Early in his quest, Baker is told by a Tibetan lama, “In Pemako, don’t try to avoid suffering, but accept whatever comes.” And suffering does seem to be the norm. In the course of his eight journeys to Pemako, Baker encounters local women rumored to have a penchant for poisoning travelers, Chinese authorities ordering several-day detours for no clear reason, and porters demanding higher and higher wages. But none of these hardships  compares to the weather—“a veritable hell of nearly incessant rain”—which itself pales in comparison with the leeches: “They burrowed through our gaiters and the strips of green canvas that the porters had wrapped around their calves and ankles in an attempt to seal them out. It wasn’t until the end of the day, when we took off our sodden and blood-filled boots, that we could see their handiwork.”

Baker’s book, though, is neither a catalog of suffering nor a simple travelogue. More than anything, it is an introduction to the precepts of Tibetan Buddhism, especially Vajrayana, or Tantric Buddhism—the path through which enlightenment can be attained in a single lifetime. And while Baker focuses more on his own spiritual journey than on the characters he encounters, some of them prove memorable. A Tibetan lama, good natured to the point of absurdity, accompanies Baker’s group for part of the journey and seems to bring with him the only breaks from the rain. Baker’s close friend Hamid is a kind of spiritual Lothario who manages to encounter attractive and willing partners in even the most dire and unlikely circumstances.

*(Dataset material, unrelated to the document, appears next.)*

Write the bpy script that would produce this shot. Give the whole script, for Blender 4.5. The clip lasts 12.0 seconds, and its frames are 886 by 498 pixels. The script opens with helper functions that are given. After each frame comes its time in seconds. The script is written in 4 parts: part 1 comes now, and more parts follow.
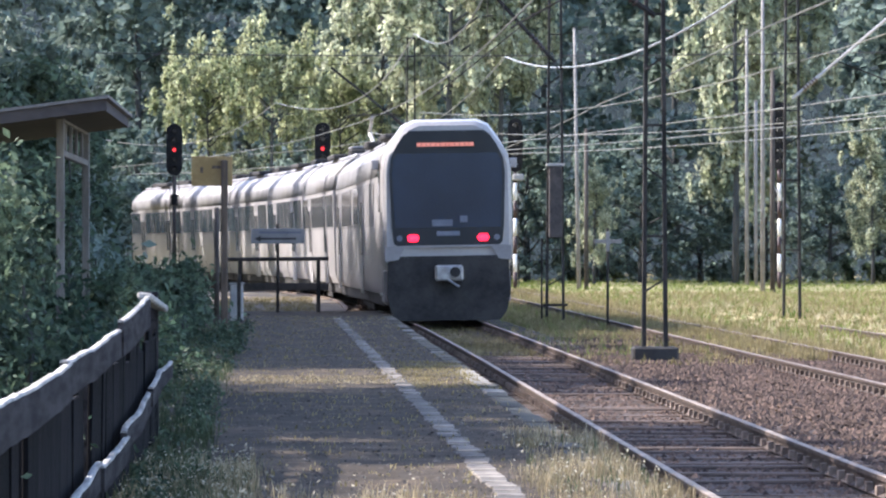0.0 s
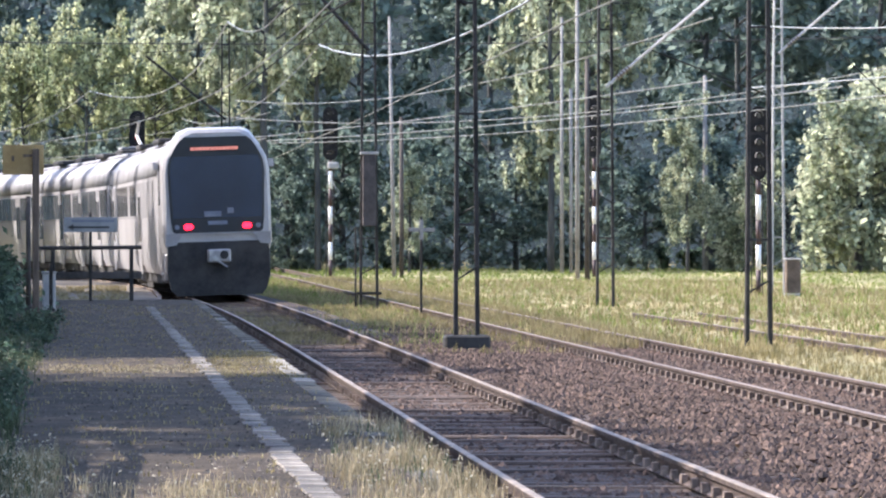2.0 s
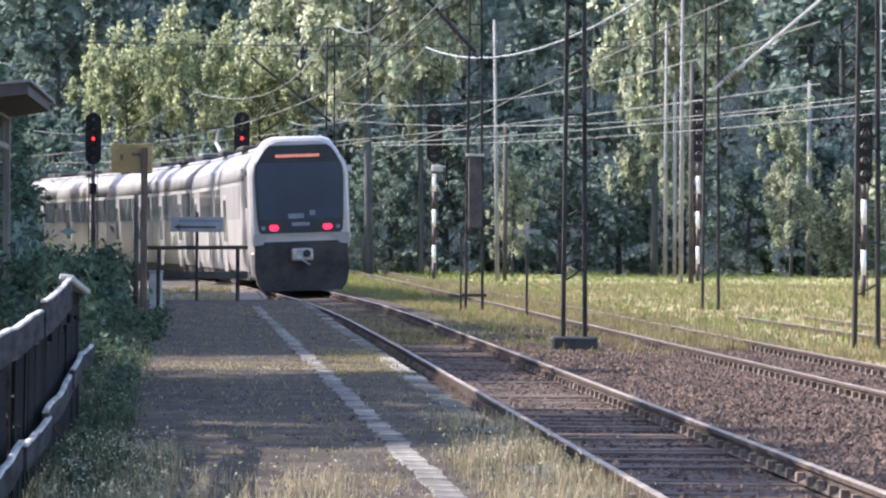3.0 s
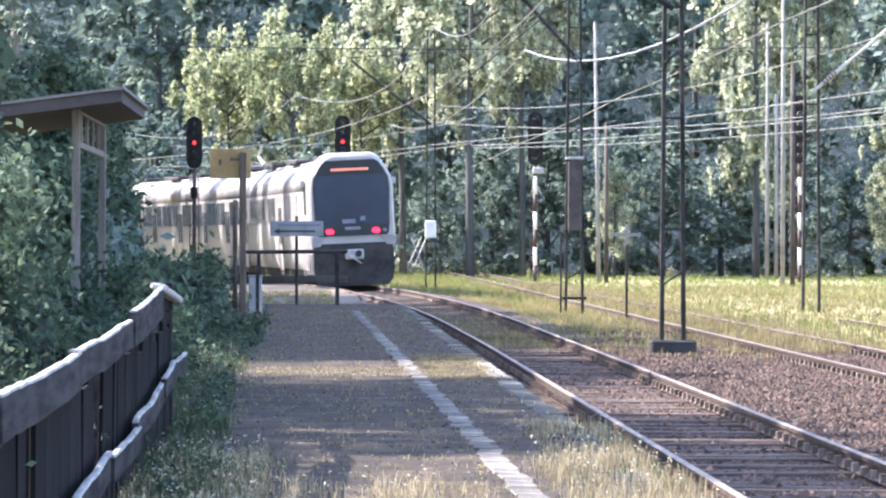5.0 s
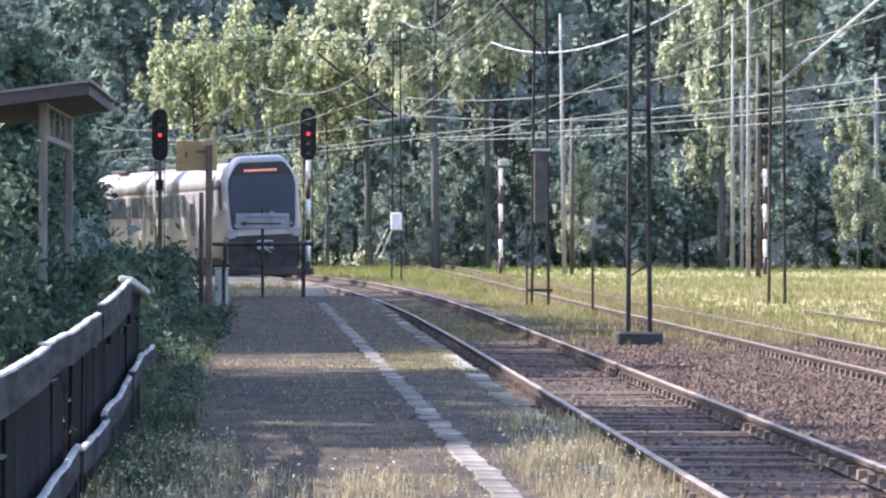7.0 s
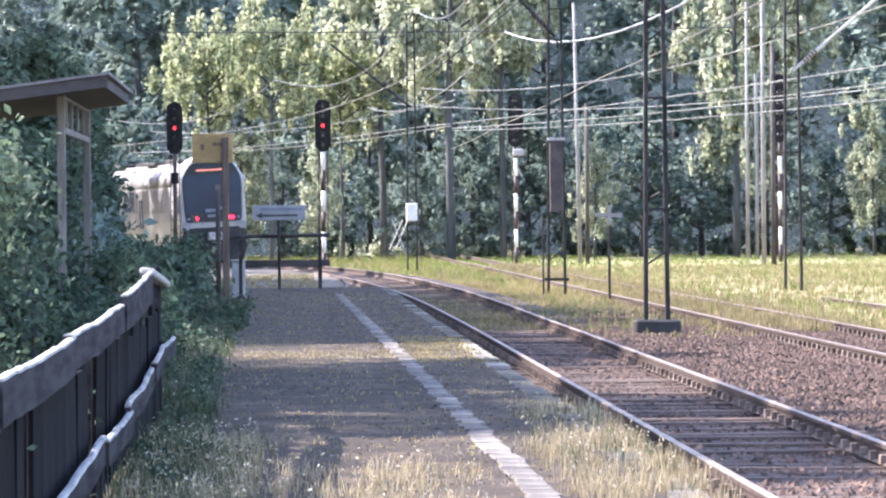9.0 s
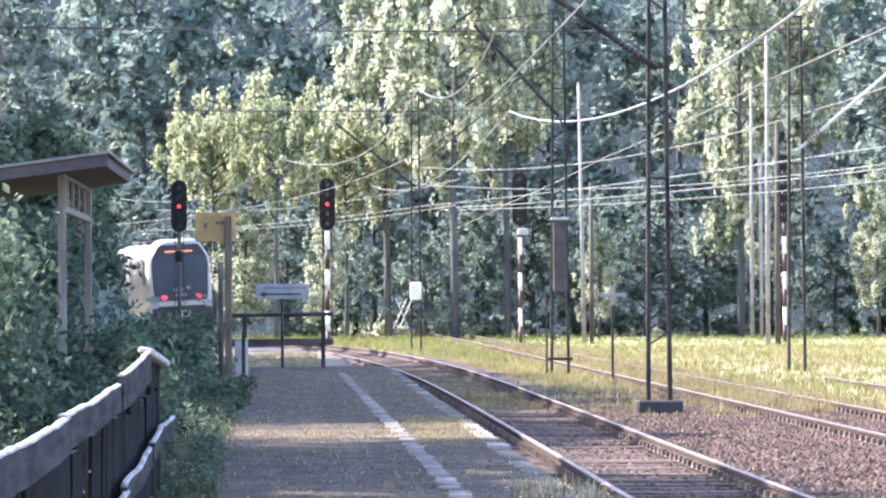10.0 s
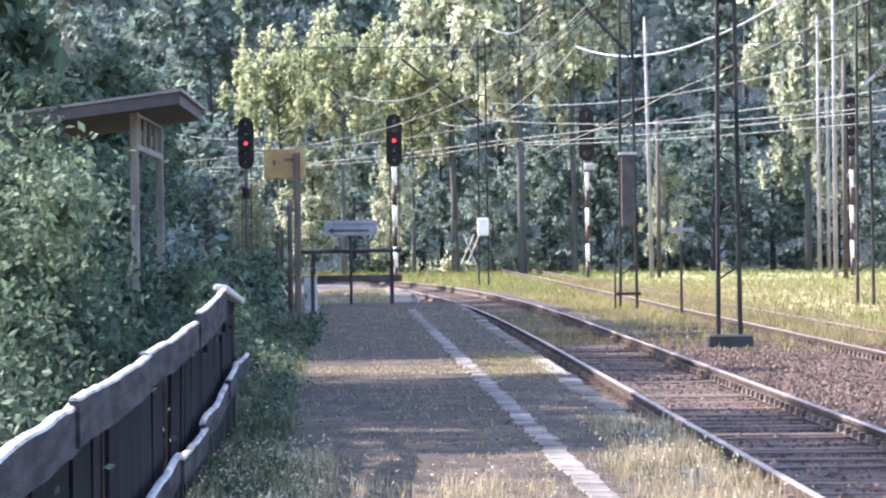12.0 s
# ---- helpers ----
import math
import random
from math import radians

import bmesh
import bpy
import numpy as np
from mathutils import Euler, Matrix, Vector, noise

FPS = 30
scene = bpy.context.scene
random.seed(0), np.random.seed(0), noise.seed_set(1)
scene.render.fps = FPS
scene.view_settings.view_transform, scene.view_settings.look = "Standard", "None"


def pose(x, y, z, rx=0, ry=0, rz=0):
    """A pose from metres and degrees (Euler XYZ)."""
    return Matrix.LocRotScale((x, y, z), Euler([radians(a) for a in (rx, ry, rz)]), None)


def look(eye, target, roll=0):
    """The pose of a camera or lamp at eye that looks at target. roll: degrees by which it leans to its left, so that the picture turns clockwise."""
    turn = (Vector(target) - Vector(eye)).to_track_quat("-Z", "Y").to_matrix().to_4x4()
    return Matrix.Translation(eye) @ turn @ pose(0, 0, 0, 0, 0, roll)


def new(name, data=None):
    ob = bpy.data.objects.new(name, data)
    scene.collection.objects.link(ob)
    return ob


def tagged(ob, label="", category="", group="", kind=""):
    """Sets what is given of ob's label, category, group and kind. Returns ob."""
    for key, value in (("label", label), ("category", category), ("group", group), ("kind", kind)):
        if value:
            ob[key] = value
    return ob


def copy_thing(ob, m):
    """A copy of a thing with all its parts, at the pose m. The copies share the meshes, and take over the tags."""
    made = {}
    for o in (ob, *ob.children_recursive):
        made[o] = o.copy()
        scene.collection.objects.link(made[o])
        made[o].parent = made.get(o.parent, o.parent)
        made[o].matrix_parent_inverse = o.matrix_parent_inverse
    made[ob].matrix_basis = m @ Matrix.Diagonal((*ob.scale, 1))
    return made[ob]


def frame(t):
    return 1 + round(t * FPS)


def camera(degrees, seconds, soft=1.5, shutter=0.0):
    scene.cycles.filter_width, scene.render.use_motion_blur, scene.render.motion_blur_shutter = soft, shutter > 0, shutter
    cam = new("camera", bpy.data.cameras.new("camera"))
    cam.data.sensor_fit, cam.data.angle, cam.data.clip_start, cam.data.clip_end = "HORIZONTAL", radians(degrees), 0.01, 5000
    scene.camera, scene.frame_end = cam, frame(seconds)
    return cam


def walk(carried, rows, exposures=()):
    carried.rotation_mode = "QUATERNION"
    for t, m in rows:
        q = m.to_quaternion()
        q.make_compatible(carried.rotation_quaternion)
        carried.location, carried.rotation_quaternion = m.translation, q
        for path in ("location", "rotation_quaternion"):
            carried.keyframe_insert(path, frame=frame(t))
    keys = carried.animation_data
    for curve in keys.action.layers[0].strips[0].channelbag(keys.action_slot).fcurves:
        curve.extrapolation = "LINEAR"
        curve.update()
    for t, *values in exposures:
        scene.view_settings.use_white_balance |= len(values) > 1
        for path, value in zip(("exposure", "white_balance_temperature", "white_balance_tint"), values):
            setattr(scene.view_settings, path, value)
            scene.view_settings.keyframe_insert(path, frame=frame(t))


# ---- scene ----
# x across the tracks, y along them, z = 0 at the rail heads; the camera is held by hand on the platform
cam = camera(10.79, 12.0, soft=2.2)
PATH = [
    (0.0, -0.000, 1.680, -1.856, -0.028, -0.000),
    (0.5, -0.046, 1.686, -2.990, -0.331, 0.090),
    (1.0, 0.014, 1.696, -3.244, 0.277, -0.327),
    (1.5, 0.012, 1.698, -3.304, -0.191, -0.251),
    (2.0, 0.087, 1.688, -4.088, -0.175, 0.049),
    (2.5, 0.086, 1.719, -4.112, 0.135, -0.026),
    (3.0, -0.029, 1.624, -2.856, -0.122, -0.319),
    (3.2, -0.103, 1.591, -2.412, -0.242, -0.227),
    (4.8, 0.030, 1.659, -1.781, -0.116, -0.018),
    (5.0, 0.052, 1.664, -1.597, -0.106, -0.106),
    (5.5, 0.045, 1.660, -1.606, -0.081, -0.061),
    (6.0, 0.039, 1.668, -1.673, -0.189, 0.083),
    (6.5, 0.020, 1.656, -2.130, -0.209, 0.155),
    (7.0, 0.034, 1.667, -2.021, -0.203, -0.052),
    (7.2, 0.045, 1.644, -1.910, -0.312, 0.066),
    (8.8, -0.005, 1.673, -1.810, -0.474, 0.499),
    (9.0, -0.008, 1.653, -1.845, -0.315, 0.527),
    (9.5, -0.005, 1.679, -2.184, 0.493, 0.546),
    (10.0, 0.037, 1.663, -1.781, 0.648, 0.338),
    (10.5, 0.014, 1.661, -1.500, 0.101, 0.287),
    (11.0, -0.008, 1.662, -1.506, -0.038, 0.287),
    (11.5, 0.043, 1.607, -1.322, -0.101, -0.374),
    (12.0, -0.024, 1.666, -0.978, -0.131, 0.667),
]
EXPOSURE = [(t, e + 1.70, 6200 if t < 4 else 6150, 19 if t < 4 else 21 if t < 8 else 24) for t, e in ((0.0, 0.1), (0.6, 0.15), (2.0, 0.12), (3.2, 0.05), (4.8, 0.76), (5.4, 0.67), (6.0, 0.43), (7.0, 0.36), (8.8, 0.63), (9.6, 1.08), (10.0, 0.94), (10.5, 0.71), (11.5, 0.9), (12.0, 0.73))]
walk(cam, [(t, pose(x, 0, z, 90 + pitch, roll, yaw)) for t, x, z, yaw, pitch, roll in PATH], EXPOSURE)

# ---- light ----
SUN_AZ, SUN_EL = radians(-72), radians(41)      # azimuth from +y, clockwise from above
world = bpy.data.worlds.new("daylight")
scene.world = world
world.use_nodes = True
wn = world.node_tree.nodes
sky = wn.new("ShaderNodeTexSky")
sky.sky_type, sky.sun_disc, sky.sun_elevation, sky.sun_rotation = "NISHITA", False, SUN_EL, SUN_AZ
sky.air_density, sky.dust_density, sky.ozone_density = 1.0, 1.5, 1.0
wn["Background"].inputs["Strength"].default_value = 0.15
world.node_tree.links.new(sky.outputs["Color"], wn["Background"].inputs["Color"])
sun_data = bpy.data.lights.new("sun", "SUN")
sun_data.energy, sun_data.angle, sun_data.color = 3.4, radians(0.6), (1.0, 0.93, 0.80)
sun = new("sun", sun_data)
sun.matrix_world = look((0, 0, 0), (-math.sin(SUN_AZ) * math.cos(SUN_EL), -math.cos(SUN_AZ) * math.cos(SUN_EL), -math.sin(SUN_EL)))


# ---- materials ----
def material(name, a, b, scale=4.0, rough=0.8, metal=0.0, bump=0.3, fine=40.0, contrast=(0.35, 0.65), vary=0.0, island=False,
             trans=0.0, spec=0.5, emit=None, strength=0.0, c=None, stretch=(1, 1, 1)):
    """Two colours mixed by a coarse and a fine noise at real size, with a fine relief; vary: brightness spread piece by piece."""
    m = bpy.data.materials.new(name)
    m.use_nodes = True
    n, k = m.node_tree.nodes, m.node_tree.links
    p = n["Principled BSDF"]
    co = n.new("ShaderNodeTexCoord")
    mp = n.new("ShaderNodeMapping")
    mp.inputs["Scale"].default_value = stretch
    k.new(co.outputs["Object"], mp.inputs["Vector"])
    def noise_node(s, d):
        t = n.new("ShaderNodeTexNoise")
        t.inputs["Scale"].default_value, t.inputs["Detail"].default_value = s, d
        k.new(mp.outputs["Vector"], t.inputs["Vector"])
        return t
    big, small = noise_node(scale, 4), noise_node(fine, 3)
    ramp = n.new("ShaderNodeValToRGB")
    ramp.color_ramp.elements[0].position, ramp.color_ramp.elements[1].position = contrast
    ramp.color_ramp.elements[0].color, ramp.color_ramp.elements[1].color = (*a, 1), (*b, 1)
    if c:
        e = ramp.color_ramp.elements.new(sum(contrast) / 2)
        e.color = (*c, 1)
    add = n.new("ShaderNodeMath")
    add.operation = "MULTIPLY_ADD"
    add.inputs[1].default_value = 0.35
    k.new(small.outputs["Fac"], add.inputs[0])
    sub = n.new("ShaderNodeMath")
    sub.operation = "SUBTRACT"
    sub.inputs[1].default_value = 0.175
    k.new(big.outputs["Fac"], sub.inputs[0])
    k.new(sub.outputs[0], add.inputs[2])
    k.new(add.outputs[0], ramp.inputs["Fac"])
    colour = ramp.outputs["Color"]
    if vary:
        if island:
            src = n.new("ShaderNodeNewGeometry").outputs["Random Per Island"]
        else:
            src = n.new("ShaderNodeObjectInfo").outputs["Random"]
        mr = n.new("ShaderNodeMapRange")
        mr.inputs["To Min"].default_value, mr.inputs["To Max"].default_value = 1 - vary, 1 + vary
        k.new(src, mr.inputs["Value"])
        hs = n.new("ShaderNodeHueSaturation")
        k.new(mr.outputs["Result"], hs.inputs["Value"])
        k.new(colour, hs.inputs["Color"])
        colour = hs.outputs["Color"]
    k.new(colour, p.inputs["Base Color"])
    p.inputs["Roughness"].default_value, p.inputs["Metallic"].default_value = rough, metal
    p.inputs["Specular IOR Level"].default_value = spec
    if bump:
        bp = n.new("ShaderNodeBump")
        bp.inputs["Strength"].default_value, bp.inputs["Distance"].default_value = bump, 0.02
        k.new(small.outputs["Fac"], bp.inputs["Height"])
        k.new(bp.outputs["Normal"], p.inputs["Normal"])
    if emit:
        p.inputs["Emission Color"].default_value, p.inputs["Emission Strength"].default_value = (*emit, 1), strength
    if trans:
        tr = n.new("ShaderNodeBsdfTranslucent")
        k.new(colour, tr.inputs["Color"])
        mix = n.new("ShaderNodeMixShader")
        mix.inputs["Fac"].default_value = trans
        k.new(p.outputs[0], mix.inputs[1])
        k.new(tr.outputs[0], mix.inputs[2])
        k.new(mix.outputs[0], n["Material Output"].inputs["Surface"])
    return m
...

But ultimately it is the landscape that emerges as the strongest character. Baker’s treks to the Tsangpo Gorge are for him both physical quests and spiritual quests, and his descriptions of the landscape are charged with meaning on both the physical and spiritual levels. In the artfully rendered, detailed descriptions of a leech-infested, rain-drenched, breathtakingly beautiful world, the book comes most to life.